Im Mai 2013 stellte sich heraus, dass Athen versucht hatte, den Deal mit Finnland nicht bekannt werden zu lassen. »Griechenland«, so Jutta Urpilainen, »wollte das geheim halten.« Doch das oberste Verwaltungsgericht der Finnen hat anders entschieden. Die Regierung wurde gezwungen, die Bedingungen des Abkommens von 2012 publik zu machen, wodurch bekannt wurde, dass beide Länder drei Bankkonten eröffnet hatten, auf welche von Griechenland die Sicherheiten in Form von Geld und Wertpapieren eingezahlt wurden.
»Denk ich an Deutschland in der Nacht«, klagte der Dichter Heinrich Heine, »dann bin ich um den Schlaf gebracht.« Ähnlich geht es mir, wenn ich mir vorstelle, dass das Risiko, das die finnische Regierung ihren Steuerzahlern, Sparern, Rentnern erspart hat, von Wolfgang Schäuble den deutschen Steuerzahlern, Sparern, Rentnern »aufs Auge gedrückt« wird. Ohne dass diese sich dagegen wehren können. Ja, sie wollen es nicht einmal, denn man hat sie blind gemacht für die Ungerechtigkeit, die Euroland uns zumutet.
Seit Monaten verfolge ich eine Diskussion in der finnischen Politik, über die nicht von der deutsch-, wohl aber von der englischsprachigen Presse berichtet wird: Euro oder Nicht-Euro? Es gibt bereits eine eigene Anti- EU -Partei, die sich die »Wahren Finnen« nennt und in Umfragen knapp 20 Prozent erreicht – sie ist die Alternative für Finnland, auch wenn sie, im Unterschied zur deutschen Variante, nationalistische Töne anschlägt. Durch ihren Erfolg sehen sich die Euro-Befürworter in die Defensive gedrängt.
Immer mehr finnische Politiker verlieren die Geduld mit der Einheitswährung, und selbst der Ministerpräsident kündigt an: Wenn es uns zu bunt wird, steigen wir aus. Nun ist es ihnen noch nicht zu bunt geworden, weil sie Zugriff auf die bilateralen Pfänder bekommen haben, die zulasten Deutschlands gehen. Die Bundesregierung wiederum sieht dies nicht mit Zorn, sondern, im Gegenteil, mit heimlichem Wohlwollen.

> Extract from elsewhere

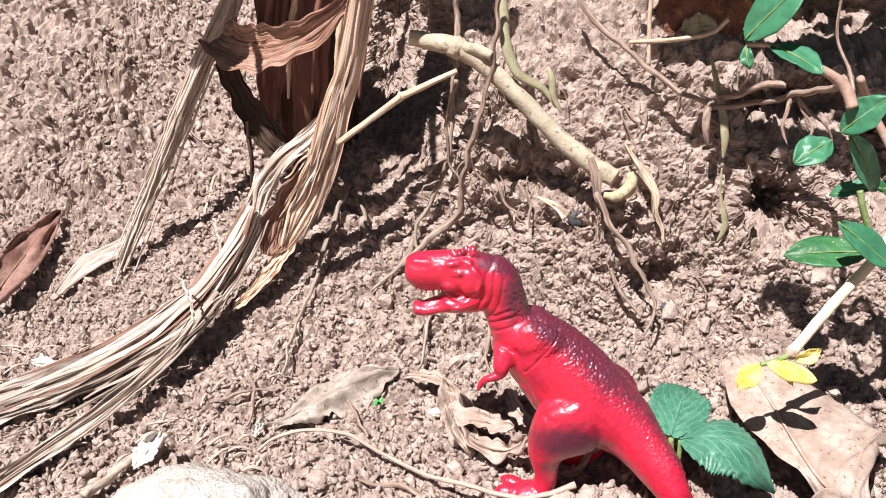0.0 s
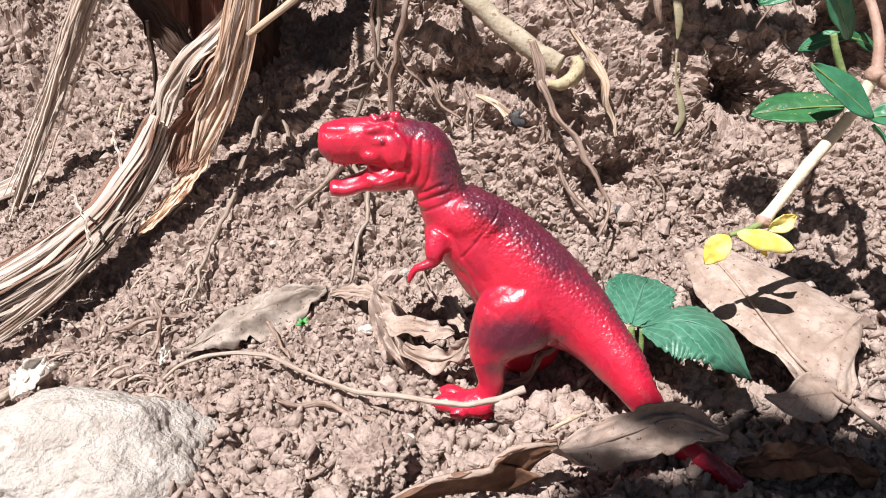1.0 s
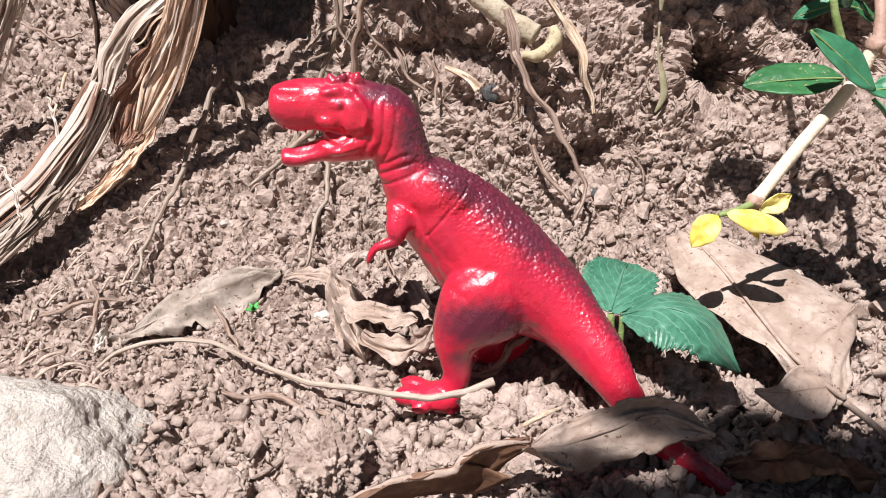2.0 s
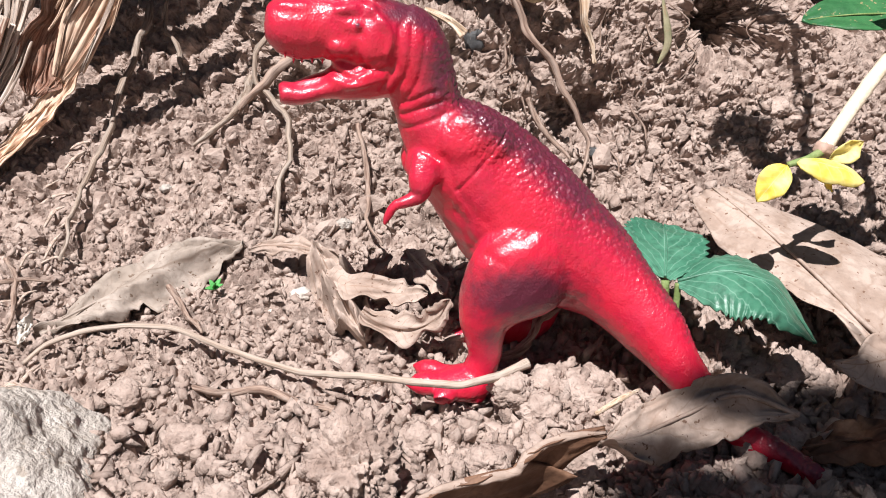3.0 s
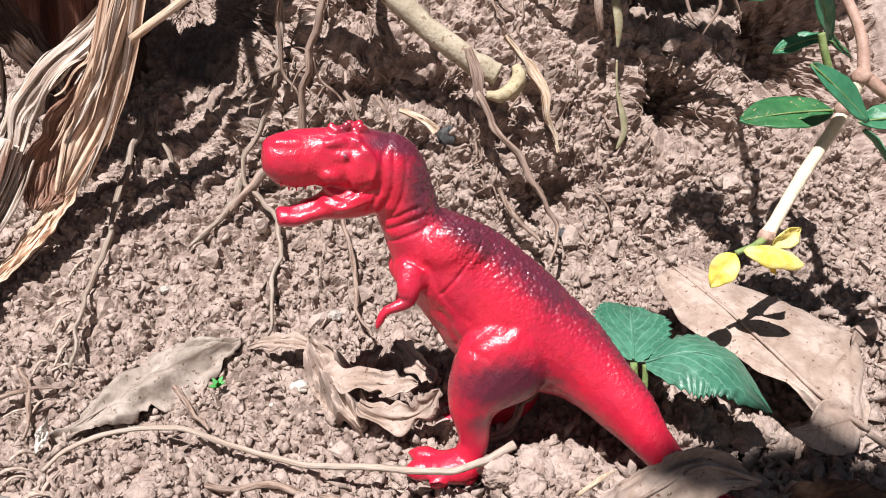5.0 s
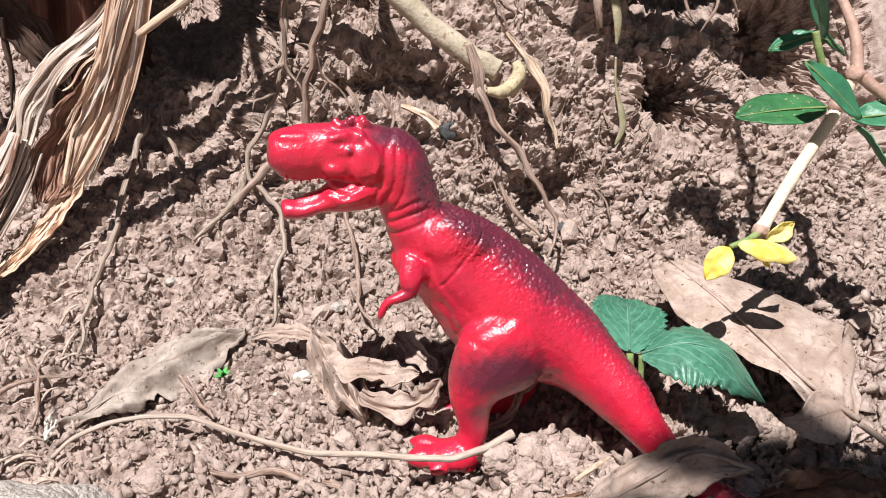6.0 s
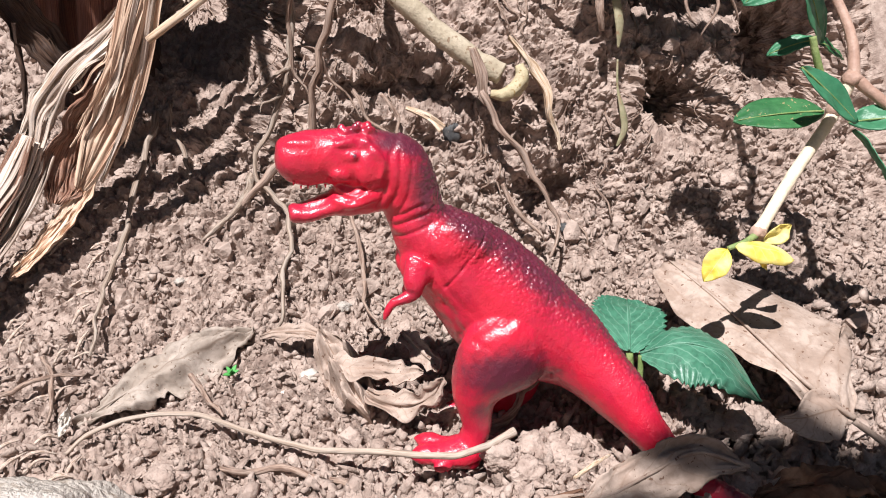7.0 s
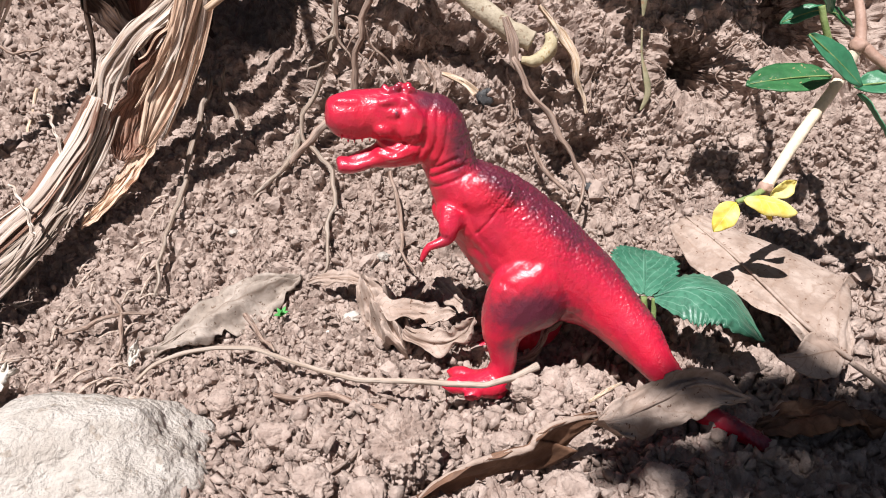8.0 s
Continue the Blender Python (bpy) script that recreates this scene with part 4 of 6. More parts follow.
stick("root", [(0.077, 0.414, 0.131), (0.077, 0.406, 0.121), (0.0865, 0.399, 0.104), (0.097, 0.393, 0.086), (0.105, 0.388, 0.073), (0.105, 0.385, 0.064), (0.098, 0.379, 0.057)], (0.0026, 0.0026, 0.0018, 0.0020, 0.0014, 0.0012, 0.0008), ROOT, "brown dry root looping below the broken branch", "root", G, (), 12)
stick("root", [(0.0855, 0.401, 0.085), (0.0915, 0.394, 0.073), (0.0985, 0.386, 0.063)], (0.0014, 0.0018, 0.0008), ROOT, "short pinkish root on the bank", "root", G, (), 13)
stick("straw_stalk", [(-0.054, 0.424, 0.143), (-0.023, 0.427, 0.165), (-0.020, 0.427, 0.167), (0.007, 0.430, 0.179)], (0.0016, 0.0017, 0.0024, 0.0017, 0.0014), STRAW, "pale dry straw stalk with a knot", "straw", "", (), 14, 0.06, 0.0002)
stick("dry_stalk", [(-0.088, 0.344, 0.013), (-0.080, 0.346, 0.018), (-0.065, 0.349, 0.021), (-0.046, 0.343, 0.023), (-0.028, 0.328, 0.0220), (-0.0091, 0.314, 0.0209), (0.0007, 0.306, 0.0236), (0.0103, 0.299, 0.0258), (0.0192, 0.291, 0.0284), (0.0268, 0.2865, 0.0289), (0.0327, 0.2855, 0.0286), (0.0375, 0.2865, 0.0287), (0.044, 0.290, 0.0281), (0.0497, 0.293, 0.0284), (0.0547, 0.294, 0.0297)],
      (0.0006, 0.0009, 0.0009, 0.0009, 0.0010, 0.0011, 0.0011, 0.0011, 0.0012, 0.0013, 0.0014), STALK, "long pale dry stem lying across the toy's foot", "dry stalk", "", (), 15, 0.14, 0.0006)
stick("dry_stalk", [(0.050, 0.318, 0.020), (0.058, 0.308, 0.028), (0.064, 0.312, 0.036), (0.078, 0.318, 0.036)], (0.0012, 0.0014, 0.0014, 0.0008), ROOT, "bent brown dry stem under the toy", "dry stalk", "", (), 16)
stick("dry_stalk", [(-0.038, 0.317, 0.016), (-0.017, 0.308, 0.017), (0.000, 0.299, 0.017), (0.006, 0.294, 0.014)], (0.0008, 0.0012, 0.0011, 0.0006), ROOT, "thin brown dry stem half buried in soil", "dry stalk", "", (), 17)
stick("dry_stalk", [(-0.155, 0.305, 0.016), (-0.145, 0.324, 0.018), (-0.132, 0.340, 0.019)], (0.0021, 0.0021, 0.0017), STALK, "pale brown dry stem on the soil", "dry stalk", "", (), 18)
stick("twig", [(-0.152, 0.545, 0.092), (-0.156, 0.530, 0.073), (-0.150, 0.515, 0.056)], (0.0016, 0.0014, 0.0008), STRAW, "pale splinter standing in the soil", "twig", "twigs", (), 19)
for k, (a, b, c) in enumerate((((-0.046, 0.366, 0.026), (-0.038, 0.352, 0.020), (-0.036, 0.346, 0.017)), ((-0.098, 0.385, 0.032), (-0.096, 0.374, 0.024), (-0.097, 0.362, 0.016)), ((-0.118, 0.375, 0.022), (-0.100, 0.378, 0.026), (-0.085, 0.380, 0.026)),
                                ((0.040, 0.436, 0.118), (0.047, 0.431, 0.106), (0.046, 0.427, 0.096)), ((0.026, 0.440, 0.122), (0.034, 0.434, 0.108), (0.042, 0.430, 0.101)), ((-0.205, 0.62, 0.115), (-0.170, 0.59, 0.108), (-0.150, 0.575, 0.112)))):
    stick("rootlet", [a, b, c], (0.0010, 0.0009, 0.0004), ROOT, "thin dry rootlet on the soil", "root", "rootlets", (), 30 + k)
tagged(mesh_object("wood_chip", ribbon([(0.050, 0.430, 0.113), (0.058, 0.426, 0.110), (0.0645, 0.421, 0.105)], (0.0015, 0.0034, 0.0042), (0, -0.8, 0.6), 3, 5, 0.0006, 0.3, 8, 20), STRAW), "pale splintered wood chip stuck in the bank", "wood chip")
tagged(mesh_object("dry_husk", ribbon([(0.092, 0.417, 0.144), (0.097, 0.411, 0.137), (0.1015, 0.409, 0.131), (0.106, 0.406, 0.122), (0.107, 0.404, 0.113), (0.1105, 0.404, 0.105), (0.1115, 0.402, 0.097)], (0.001, 0.0042, 0.005, 0.0026, 0.0034, 0.003, 0.0005), (0.3, -0.9, 0.4), 7, 5, 0.0012, 0.4, 10, 60, 0.6), STRAW), "dry pale torn husk hanging on the bank", "husk")

# ---- the broken branch ----
branch = thing("broken_branch", (0.009, 0.434, 0.190), "greenish-grey cut branch with a yellow broken end", "branch")
part("stem", tube([(-0.017, 0.441, 0.194), (-0.010, 0.440, 0.193), (0.009, 0.434, 0.189), (0.033, 0.427, 0.172), (0.051, 0.421, 0.154), (0.072, 0.413, 0.137), (0.080, 0.411, 0.132), (0.086, 0.408, 0.129)],
                  (0.0040, 0.0042, 0.0050, 0.0045, 0.0046, 0.0048, 0.0050, 0.0044), 18, 0.07, 21, 70, jitter=0.0005), BRANCH, branch)
part("stub", tube([(0.004, 0.436, 0.190), (0.016, 0.428, 0.190), (0.024, 0.424, 0.187)], (0.0036, 0.0028, 0.0024), 12, 0.10, 22, 24), BRANCH, branch)
part("knot", lump((0.007, 0.434, 0.190), (0.0058, 0.0056, 0.0056), 22, 3, 0.25), BRANCH, branch)
part("broken_end", tube([(0.0925, 0.405, 0.133), (0.0935, 0.4035, 0.1285), (0.0905, 0.4025, 0.1235), (0.0855, 0.4025, 0.1213), (0.0800, 0.404, 0.1215)], (0.0020, 0.0032, 0.0030, 0.0027, 0.0016), 14, 0.22, 23, 40), CUT, branch, "yellow-green splintered end")
part("bark_flap", ribbon([(0.073, 0.408, 0.140), (0.0755, 0.404, 0.130), (0.077, 0.404, 0.121), (0.080, 0.404, 0.117)], (0.003, 0.005, 0.004, 0.0015), (0, -1, 0.3), 8, 6, 0.0008, 0.5, 8, 24), ROOT, branch)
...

Denn ein Ausstieg Finnlands würde für die Deutschen weit gravierendere Folgen nach sich ziehen. Ganz abgesehen von den höheren Kosten, die wir dann bei den Rettungsmaßnahmen zu übernehmen hätten, würden sich auch unsere Bürger fragen: Warum können wir das nicht?
Natürlich wäre die Debatte in Finnland schnell beendet, wenn ein Nord-Euro eingeführt würde, wie ich ihn fordere. So wenig populär diese Idee noch in Deutschland ist, finde ich doch immer mehr internationale Unterstützung. Die seltsame Nibelungentreue, mit der die Deutschen dem Euro anhängen, ist in einigen Euroländern und vor allem in den Nicht-Euroländern längst tiefer Skepsis gewichen. Und allen stellt sich die Frage: Wie soll das weitergehen? Wie viele Löcher sind noch zu stopfen?